Point and counterpoint: Exchanging views on the future of Atlantic Canada
By Warren McDougald for Dal News
Prominent former politicians of different political stripes gathered at Dalhousie on Monday, Sept. 30 to discuss the big policy challenges that lie ahead for Atlantic Canada.
The event, hosted by Dalhousie’s MacEachen Institute for Public Policy and Governance, featured former Nova Scotia Premier Darrell Dexter (BA’79, BEd’83, LLB’87), founding president of the New Brunswick Green Party Janice Harvey, Peter MacKay (LLB’90), a prominent former minister in the Stephen Harper government, and former Deputy Prime Minister Anne McLellan (BA’71, LLB’74).

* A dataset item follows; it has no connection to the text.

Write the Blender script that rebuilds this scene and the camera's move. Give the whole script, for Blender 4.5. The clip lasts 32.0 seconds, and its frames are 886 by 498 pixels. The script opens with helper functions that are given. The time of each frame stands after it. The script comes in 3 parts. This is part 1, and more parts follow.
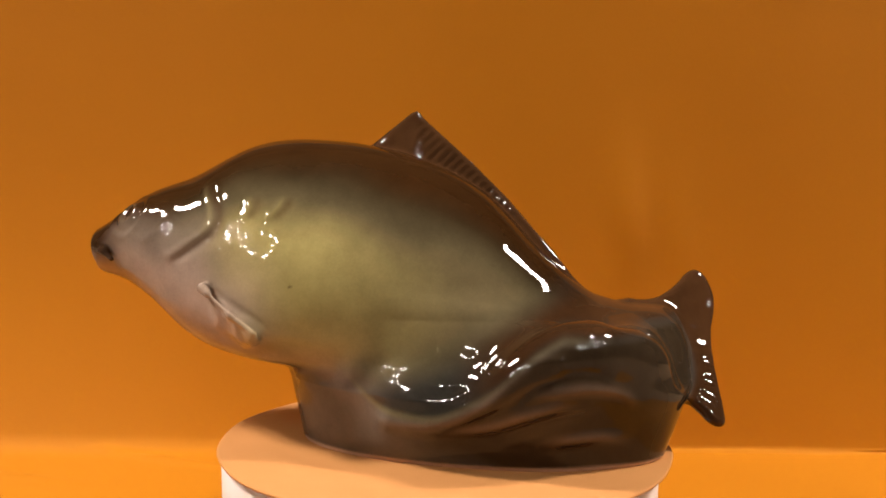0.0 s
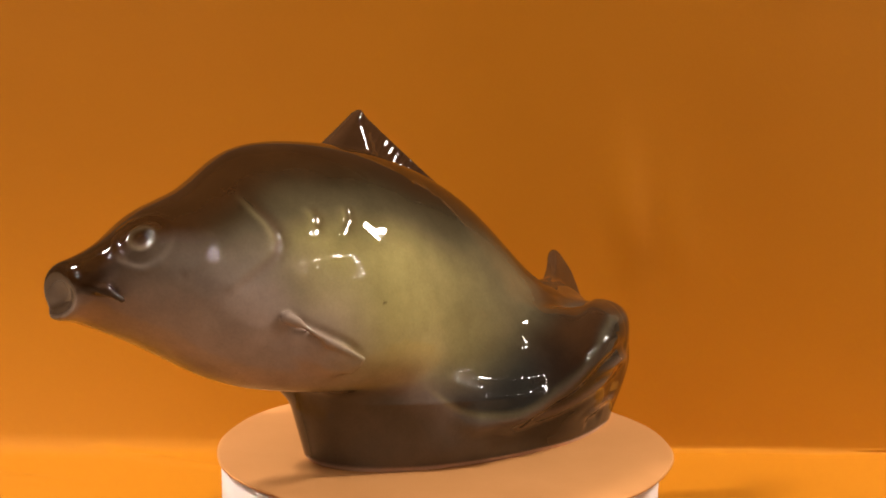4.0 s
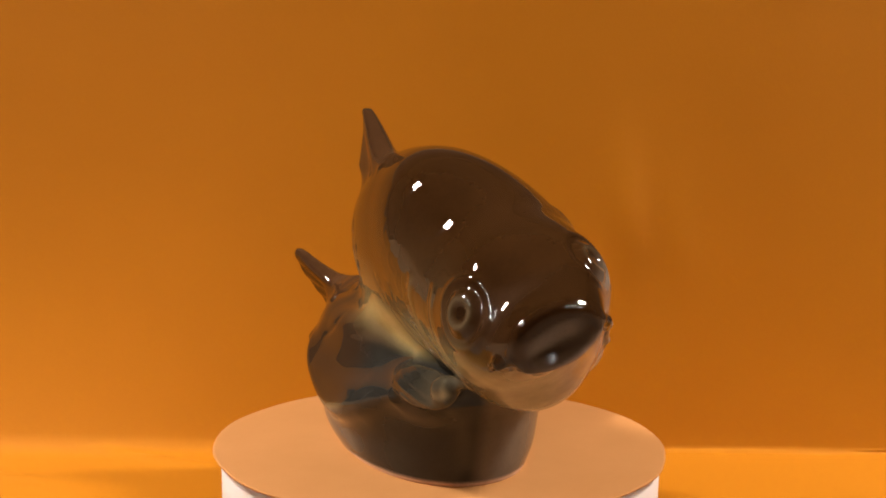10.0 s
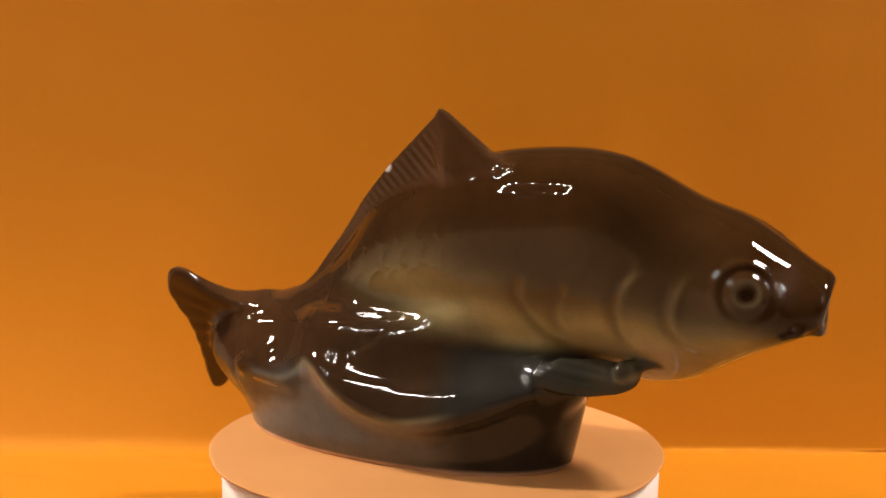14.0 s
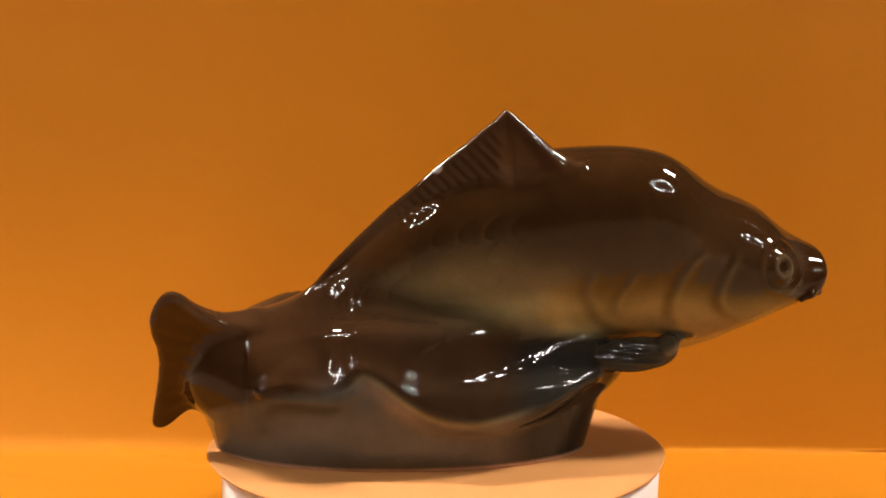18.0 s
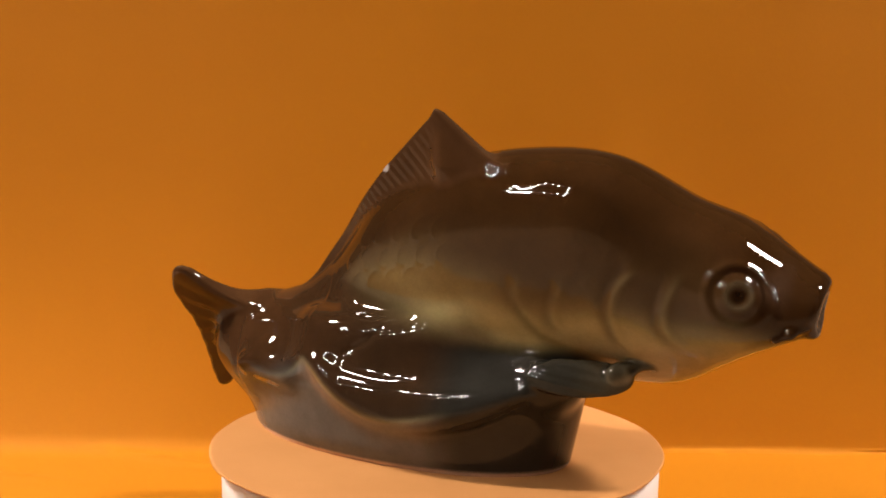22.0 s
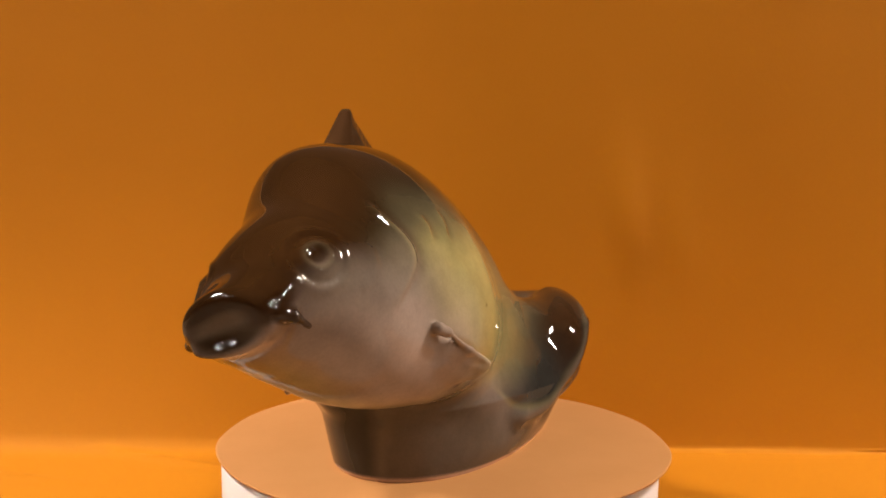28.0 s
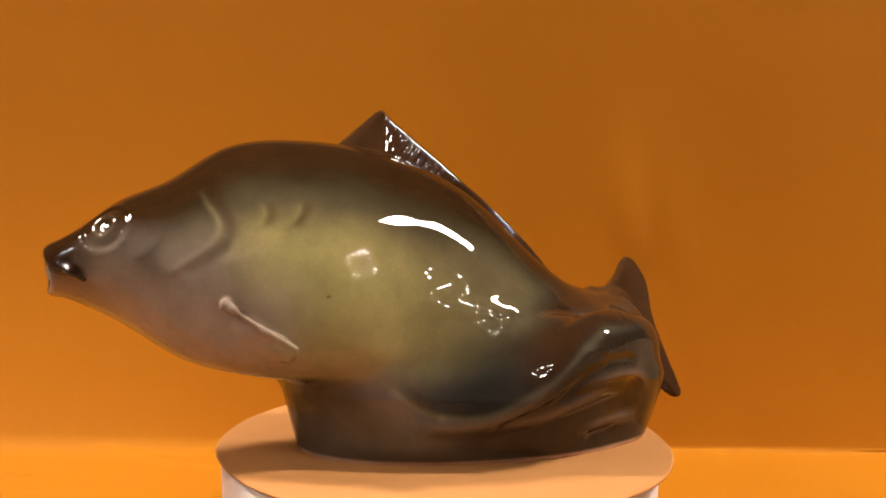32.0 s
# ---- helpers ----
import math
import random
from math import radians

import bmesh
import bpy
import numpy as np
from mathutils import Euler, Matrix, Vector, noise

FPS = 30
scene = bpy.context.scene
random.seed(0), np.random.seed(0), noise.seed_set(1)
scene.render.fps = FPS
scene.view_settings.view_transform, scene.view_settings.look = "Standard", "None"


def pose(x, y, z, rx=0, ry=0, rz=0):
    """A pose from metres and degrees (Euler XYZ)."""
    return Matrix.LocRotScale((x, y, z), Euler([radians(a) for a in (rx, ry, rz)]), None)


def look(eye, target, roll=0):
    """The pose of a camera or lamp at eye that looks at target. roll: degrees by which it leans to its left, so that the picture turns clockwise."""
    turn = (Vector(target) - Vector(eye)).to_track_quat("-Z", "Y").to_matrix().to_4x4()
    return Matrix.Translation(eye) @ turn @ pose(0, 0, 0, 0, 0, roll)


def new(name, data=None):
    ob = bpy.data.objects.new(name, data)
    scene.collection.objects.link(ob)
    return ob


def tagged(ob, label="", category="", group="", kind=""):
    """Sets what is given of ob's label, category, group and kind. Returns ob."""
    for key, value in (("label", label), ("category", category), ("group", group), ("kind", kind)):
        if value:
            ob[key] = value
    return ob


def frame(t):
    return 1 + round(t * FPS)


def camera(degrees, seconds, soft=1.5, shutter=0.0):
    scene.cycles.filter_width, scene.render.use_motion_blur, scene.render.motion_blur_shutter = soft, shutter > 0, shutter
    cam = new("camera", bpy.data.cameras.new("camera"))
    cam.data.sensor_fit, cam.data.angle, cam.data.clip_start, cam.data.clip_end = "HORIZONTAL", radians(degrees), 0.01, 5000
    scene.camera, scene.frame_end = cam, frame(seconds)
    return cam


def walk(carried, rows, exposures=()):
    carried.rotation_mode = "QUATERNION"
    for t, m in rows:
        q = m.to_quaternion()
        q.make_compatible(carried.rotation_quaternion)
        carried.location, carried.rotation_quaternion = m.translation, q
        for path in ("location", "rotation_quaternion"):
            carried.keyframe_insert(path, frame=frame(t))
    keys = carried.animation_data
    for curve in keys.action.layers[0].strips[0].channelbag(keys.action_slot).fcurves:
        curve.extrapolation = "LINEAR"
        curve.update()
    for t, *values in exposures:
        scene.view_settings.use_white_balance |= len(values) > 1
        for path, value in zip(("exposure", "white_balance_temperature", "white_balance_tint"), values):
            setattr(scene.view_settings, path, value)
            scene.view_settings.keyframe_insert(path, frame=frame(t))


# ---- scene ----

A crowd of nearly 200 gathered to hear the political leaders discuss a wide range of topics including climate change, healthcare, Indigenous-Crown relations, and the Atlantic Canadian economy.
The discussion began with an opportunity for the political leaders to identify the most important issues facing Atlantic Canada today. A consensus quickly emerged among the majority of the panellists that the Atlantic region needs more immigration to sustain and grow the economy.
“I think the most pressing issue right now is people. Atlantic Canada simply doesn’t have enough of them,” said Anne McLellan, a sentiment that both MacKay and Dexter agreed with. McLellan continued, “In this election, people in this region should be talking to their leaders about how we ensure we have sensitive, smart immigration policies.”
At times, panelists’ differing opinions led to some spirited exchanges, particularly over the topic of environmental protection. Peter MacKay spoke passionately in favour of an energy east pipeline while Janice Harvey disagreed, citing the impact we are having on the natural environment.
“We have three billion fewer birds in North America than we had in the 1970s. Globally, we have lost 60% of our wildlife in the past 40 years. Our trade-offs are not serving wildlife well,” said Harvey, in response to Mr. MacKay’s suggestion that the oil industry is over-regulated.
The group largely agreed on the health care challenges.
“We cannot afford, in a small, poor province, to spend over 20 per cent of our GDP on healthcare” Darrell Dexter noted.
The audience was animated throughout the discussion as cheers and laughter could be heard in response to the speakers’ comments. Megan Macpherson, a student in Dalhousie’s Masters of Public Administration program, was at Monday’s event and commented on the speakers’ performance.
“The panel was an engaging fusion of some of our most well-known political and policy experts. Hearing their opinions and experience applied to the current Canadian political landscape, especially with a momentous election on the horizon, was enlightening for me,” Macpherson noted.
With all eyes focused on the federal election candidates, the organisers at the MacEachen Institute stressed the importance of learning from those who have experience.
“We wanted to have a conversation that involved politicians who have been there and done it – – from working in the political trenches of Atlantic Canada to having some of the top political jobs in the country,” said Kevin Quigley, Scholarly Director of the MacEachen Institute.
The policy challenges addressed by Monday’s speakers are sure to come up again across the Atlantic region as the federal leaders vie for votes in the Oct 21st election.